Sin City … with acrobats
Montreal has always had a good reputation for being bad.
During the 1940s and 50s, the city’s red light district was an infamous neon-flashing party strip, with nightclubs and gambling dens that never slept and burlesque stars like Lili St. Cyr. Newspapers called it an “open city” because cash from vice-related industries fuelled organized crime and led to widespread civic corruption.
At the same time, Montrealers lived under the conservative, politically powerful Catholic Church. They also had a burgeoning suffragist movement and a reformer lawyer-politician, Jean Drapeau, who was determined as mayor to clean up the city.
Put it all together, and Montreal in the mid–20th century was a powder keg ready to explode.
19 acrobats, 4 actors, 4 musicians
That’s the backdrop for creation collective Les 7 doigts’ new show, Vice & Vertu, which will run at the Société des arts technologiques (SAT) from July 10 to August 6. The production is part of the Montreal 375 celebrations and the Montréal Cirque Festival.
Cappelluto started working on this show with directors Samuel Tétreault, Patrick Léonard and Isabelle Chassé in early December. She finished a design concept in February and for the last month has attended rehearsals in a Verdun auditorium to watch the large cast of 19 acrobats, four actors and four musicians interact with her designs.
“In French, the word scèneographie actually means more than set design,” Cappelluto says. “I am in conversation with everyone. I don’t work in isolation.”
‘You’d never see this in a rehearsal hall’
Like the era itself, Vice & Vertu is a fast-moving, tricky show, performed in four zones in and around the SAT. The set mock-ups in Verdun –– skeletal bandstands, boudoirs, bars and gambling dens, spread out across two hockey rinks –– are essential testing grounds for Cappelluto’s work before performers move into the real venue.
“I had to do 43 different iterations of floor plans! There were so many considerations because there were so many acrobats. For example, how will this swing affect that chandelier I am hanging just in front of it? There were constant, small changes.”
Pinned up against the rink’s boards, amidst photos, sketches and post-it notes, is a large, domineering spreadsheet that tracks each performer’s location at any given moment of the show.
“You’d never see this in a rehearsal hall,” Cappelluto says. “Stage management had to literally track each performer, which station they are at and what character they are playing. It’s phenomenal.”
The show begins with 500 audience members entering the SAT’s main hall. They are soon split up: one group will move upstairs to the SATosphere for an audiovisual show accompanied by aerial acrobatics; the second will move outside to Peace Park and the third will enter the red light district.
As the show is an immersive experience, Les 7 doigts asks audiences to get into the spirit of the times by dressing up for the event.
‘Their process allows me to make a meaningful contribution’
Cappelluto has treated the look of her design with the care of a museum curator.
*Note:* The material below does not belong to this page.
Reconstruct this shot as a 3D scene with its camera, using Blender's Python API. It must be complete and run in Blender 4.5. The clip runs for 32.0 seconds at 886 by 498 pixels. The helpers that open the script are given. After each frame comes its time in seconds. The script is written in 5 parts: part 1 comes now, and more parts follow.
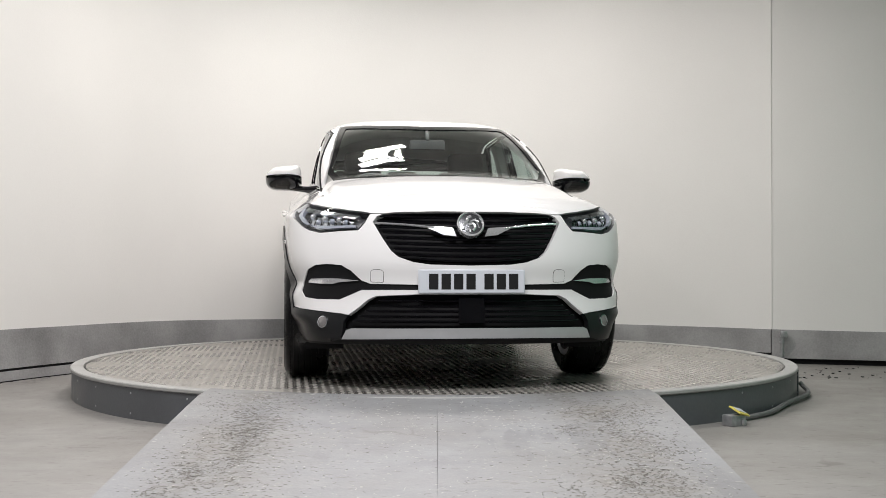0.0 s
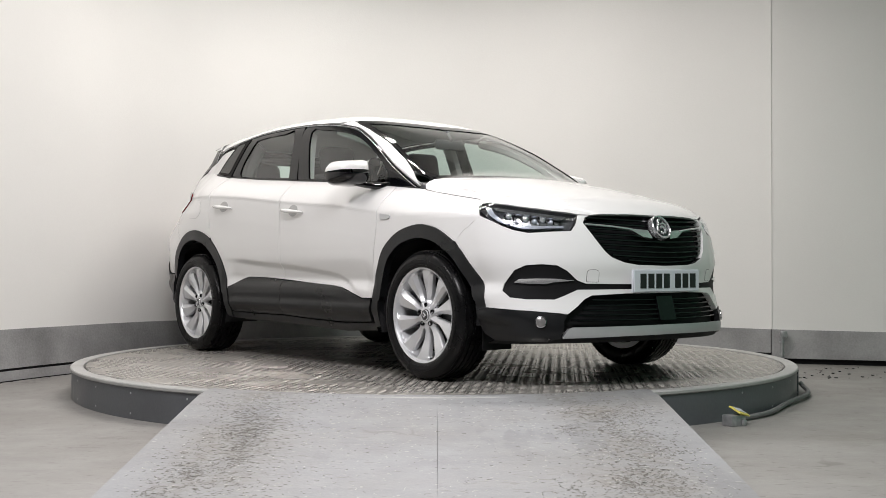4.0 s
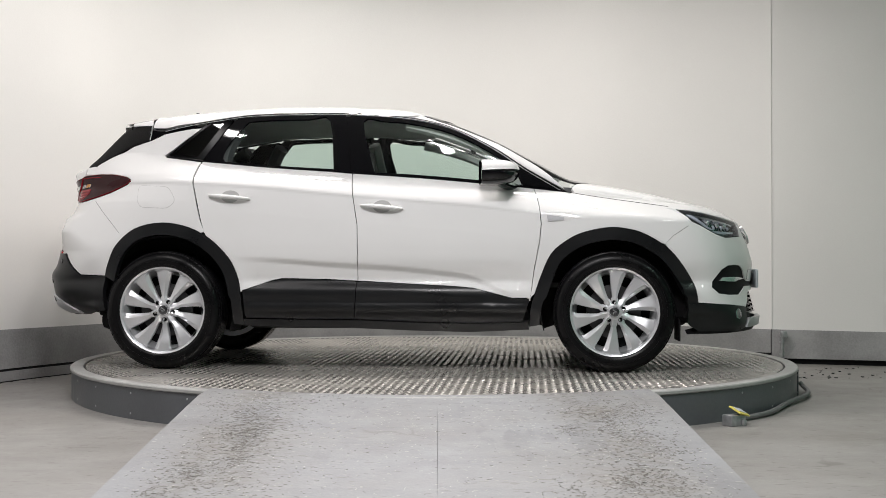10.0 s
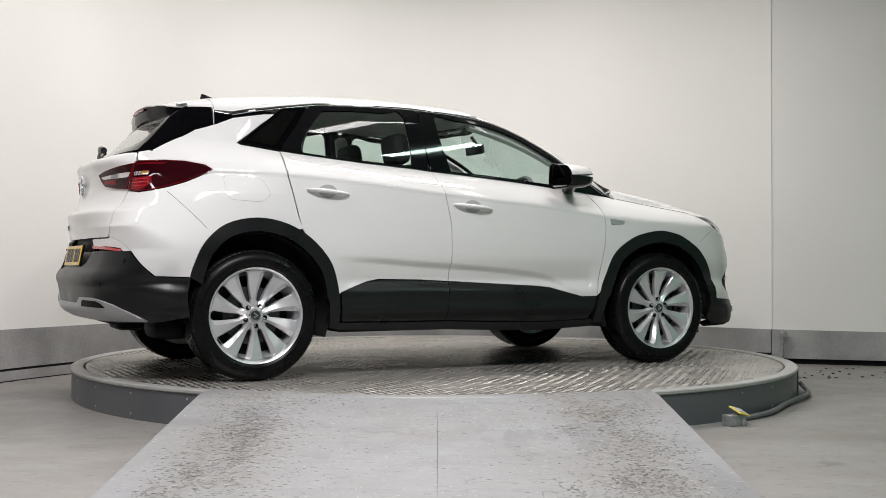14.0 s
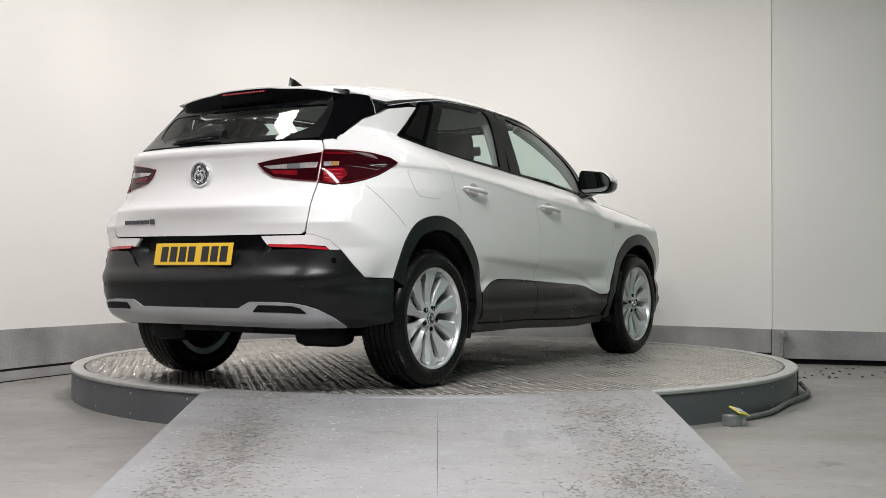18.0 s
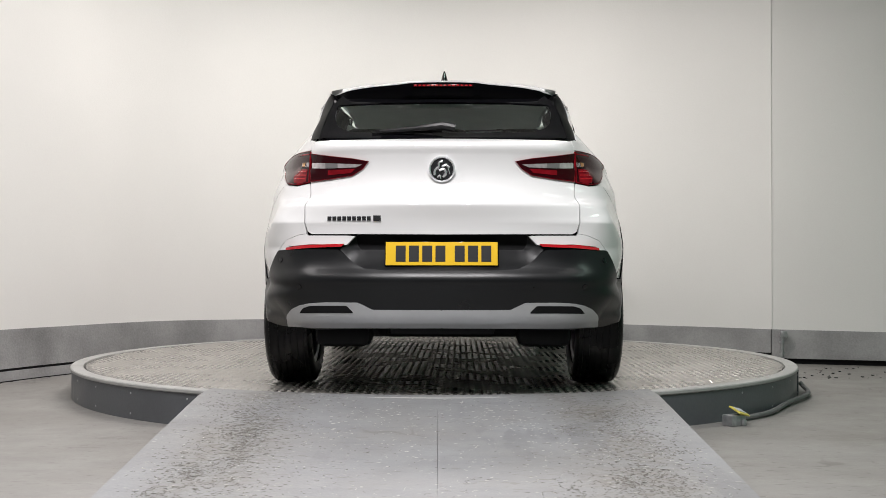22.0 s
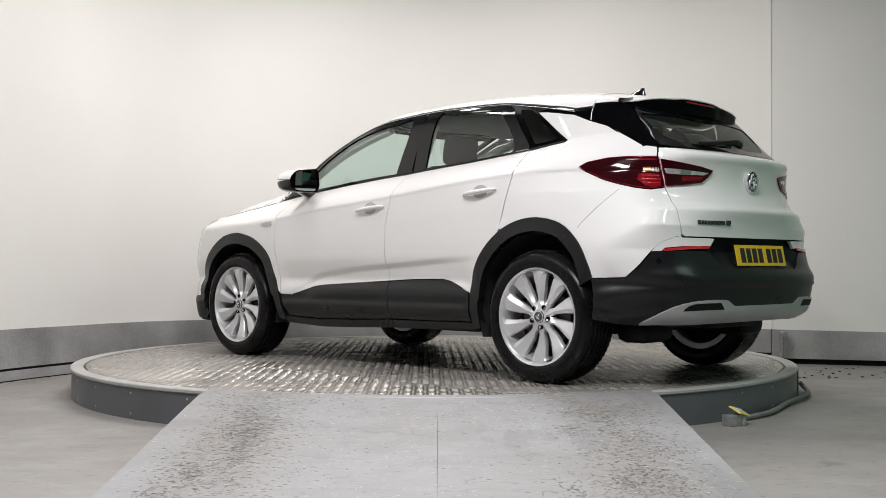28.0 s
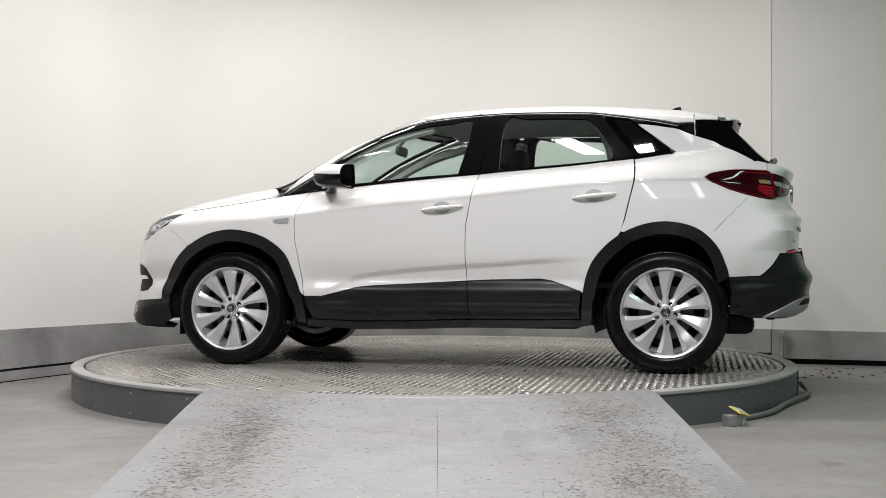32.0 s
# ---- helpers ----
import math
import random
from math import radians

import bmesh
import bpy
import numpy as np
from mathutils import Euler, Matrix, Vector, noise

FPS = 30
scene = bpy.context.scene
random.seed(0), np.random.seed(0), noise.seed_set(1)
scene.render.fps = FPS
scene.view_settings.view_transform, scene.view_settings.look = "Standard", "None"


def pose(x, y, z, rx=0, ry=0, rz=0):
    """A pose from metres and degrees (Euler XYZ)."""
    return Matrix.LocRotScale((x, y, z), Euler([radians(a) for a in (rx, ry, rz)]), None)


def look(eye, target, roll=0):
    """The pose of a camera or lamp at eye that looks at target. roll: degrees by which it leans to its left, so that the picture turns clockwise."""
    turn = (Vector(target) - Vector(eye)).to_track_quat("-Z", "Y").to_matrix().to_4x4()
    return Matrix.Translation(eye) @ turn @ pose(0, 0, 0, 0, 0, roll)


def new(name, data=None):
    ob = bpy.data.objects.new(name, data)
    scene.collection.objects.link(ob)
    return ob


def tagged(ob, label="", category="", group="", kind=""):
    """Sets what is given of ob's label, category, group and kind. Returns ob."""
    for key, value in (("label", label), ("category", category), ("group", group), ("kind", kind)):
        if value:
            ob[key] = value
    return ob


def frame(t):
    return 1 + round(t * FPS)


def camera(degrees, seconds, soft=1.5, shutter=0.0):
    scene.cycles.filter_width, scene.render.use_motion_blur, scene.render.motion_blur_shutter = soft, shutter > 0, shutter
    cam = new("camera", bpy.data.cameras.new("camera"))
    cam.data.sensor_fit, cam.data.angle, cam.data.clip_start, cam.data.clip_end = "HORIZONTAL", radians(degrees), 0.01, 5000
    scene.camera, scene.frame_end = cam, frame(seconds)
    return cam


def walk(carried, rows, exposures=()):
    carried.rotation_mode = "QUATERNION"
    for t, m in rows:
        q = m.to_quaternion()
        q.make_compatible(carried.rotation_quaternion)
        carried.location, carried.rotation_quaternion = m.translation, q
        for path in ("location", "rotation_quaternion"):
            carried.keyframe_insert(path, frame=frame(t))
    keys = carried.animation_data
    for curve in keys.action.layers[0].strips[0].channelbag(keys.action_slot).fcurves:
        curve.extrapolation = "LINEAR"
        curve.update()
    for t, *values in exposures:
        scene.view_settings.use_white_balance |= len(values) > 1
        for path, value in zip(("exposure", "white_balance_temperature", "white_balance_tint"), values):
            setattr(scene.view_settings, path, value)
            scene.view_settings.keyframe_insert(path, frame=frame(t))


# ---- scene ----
cam = camera(43.03, 32.0, soft=0.7)
EYE = (0, -7.5696, 0.6187)
STAND = look(EYE, (0.0531, 0, 0.7323), 0.072)
walk(cam, [(0, STAND), (32.0, STAND)], exposures=[(0, 0.0), (32.0, 0.0)])

# turning: the table carries the car round at a steady rate
TURN_START, TURN_RATE = 187.41, 7.7837
CAR_OFF = (0.0857, -0.2128)
FLOOR_Z = -0.18
TABLE_R = 2.33

# ---- light: the hall is closed, lit by unseen strip lights under its ceiling ----
world = bpy.data.worlds.new("world")
scene.world = world
world.use_nodes = True
world.node_tree.nodes["Background"].inputs[0].default_value = (0.9, 0.95, 1.0, 1)
world.node_tree.nodes["Background"].inputs[1].default_value = 0.02

CEILING_Z = 4.1
LAMP_Z = 3.55
# x, y, turn, length, width, watts, colour
STRIPS = [(-0.55, -4.6, 90, 1.1, 0.2, 100, (1.0, 0.97, 0.985)), (0.35, -4.6, 90, 1.1, 0.2, 100, (1.0, 0.97, 0.985)),
          (-2.0, -0.7, 45, 1.3, 0.2, 14, (1.0, 0.945, 0.925)), (-0.75, 0.1, 0, 1.3, 0.2, 56, (1.0, 0.94, 0.91)), (0.75, 0.1, 0, 1.3, 0.2, 58, (1.0, 0.94, 0.91)), (2.0, -0.8, -45, 1.3, 0.2, 4, (1.0, 0.945, 0.92)),
          (-0.44, 1.02, 32, 0.62, 0.12, 7, (1.0, 0.97, 0.93)), (-0.44, 1.2, 32, 0.62, 0.12, 7, (1.0, 0.97, 0.93)),
          (-2.5, -3.2, 90, 1.3, 0.2, 40, (1.0, 0.95, 0.945)), (2.2, -3.0, 90, 1.3, 0.2, 7, (1.0, 0.96, 0.945)),
          # greenish lamp added out of view to tint whatever faces right
          (3.9, -3.6, 90, 1.3, 0.2, 29, (0.74, 1.0, 0.87))]
for x, y, turn, length, width, watts, colour in STRIPS:
    data = bpy.data.lights.new("strip_lamp", "AREA")
    data.shape, data.size, data.size_y, data.energy, data.color = "RECTANGLE", length, width, watts, colour
    lamp = new("strip_lamp", data)
    lamp.matrix_world = pose(x, y, LAMP_Z - 0.012, 0, 0, turn)


# ---- materials ----
def material(name, base, rough=0.5, metal=0.0, coat=0.0, vary=0.0, scale=8.0, bump=0.0, bump_scale=60.0, rough_vary=0.0, tint=None, ior=1.5, emit=None):
    """A principled surface whose colour, gloss and relief vary at two scales."""
    m = bpy.data.materials.new(name)
    m.use_nodes = True
    n, l = m.node_tree.nodes, m.node_tree.links
    p = n["Principled BSDF"]
    p.inputs["Base Color"].default_value = (*base, 1)
    p.inputs["Roughness"].default_value, p.inputs["Metallic"].default_value = rough, metal
    p.inputs["Coat Weight"].default_value, p.inputs["Coat Roughness"].default_value, p.inputs["IOR"].default_value = coat, 0.03, ior
    if emit:
        p.inputs["Emission Color"].default_value, p.inputs["Emission Strength"].default_value = (*emit[0], 1), emit[1]
    if vary or bump or rough_vary:
        c = n.new("ShaderNodeTexCoord")
        big, small = n.new("ShaderNodeTexNoise"), n.new("ShaderNodeTexNoise")
        big.inputs["Scale"].default_value, small.inputs["Scale"].default_value = scale, bump_scale
        big.inputs["Detail"].default_value, small.inputs["Detail"].default_value = 6, 5
        l.new(c.outputs["Object"], big.inputs["Vector"]), l.new(c.outputs["Object"], small.inputs["Vector"])
    if vary:
        both = n.new("ShaderNodeMath")
        both.operation = "MULTIPLY_ADD"
        both.inputs[1].default_value = 0.35
        l.new(small.outputs["Fac"], both.inputs[0]), l.new(big.outputs["Fac"], both.inputs[2])
        ramp = n.new("ShaderNodeValToRGB")
        dark = tint or tuple(v * (1 - vary) for v in base)
        ramp.color_ramp.elements[0].position, ramp.color_ramp.elements[0].color = 0.42, (*dark, 1)
        ramp.color_ramp.elements[1].position, ramp.color_ramp.elements[1].color = 0.86, (*(min(1, v * (1 + vary * 0.6)) for v in base), 1)
        l.new(both.outputs[0], ramp.inputs[0]), l.new(ramp.outputs[0], p.inputs["Base Color"])
    if rough_vary:
        r = n.new("ShaderNodeMapRange")
        r.inputs["From Min"].default_value, r.inputs["From Max"].default_value = 0.3, 0.7
        r.inputs["To Min"].default_value, r.inputs["To Max"].default_value = max(0.02, rough - rough_vary), min(1, rough + rough_vary)
        l.new(big.outputs["Fac"], r.inputs["Value"]), l.new(r.outputs[0], p.inputs["Roughness"])
    if bump:
        b = n.new("ShaderNodeBump")
        b.inputs["Strength"].default_value, b.inputs["Distance"].default_value = bump, 0.01
        l.new(small.outputs["Fac"], b.inputs["Height"]), l.new(b.outputs[0], p.inputs["Normal"])
    return m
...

All the decor reflects the style of the era.
She was inspired by former Montreal Gazette journalist William Weintraub’s classic book, City Unique, and the exhibition Scandale!, which ran at the Centre d’histoire de Montréal last year. Both document Montreal’s colourful underworld and Drapeau’s steely efforts to clean it up.
“I was raised in Europe so I had no real idea of the history. And there was the Church. They dictated the length of skirt, even the architecture — we address all of that.”
Cappelluto has worked with Les 7 doigts on two previous shows that have received huge international attention: Cuisine et Confessions, which recently played the National Arts Centre in Ottawa, and Réversible, currently on tour in Europe.
Assisting her for this show is former student Dominique Coughlin (BFA 13) who recently finished her MFA at Penn State.
“Working with 7 doigts is always fun. Their creation process allows me as a scenographer to make a more meaningful contribution,” Cappelluto says.
“I am in there, working with everyone from directors and acrobats to lighting technicians for an extended period of time. We become good friends!”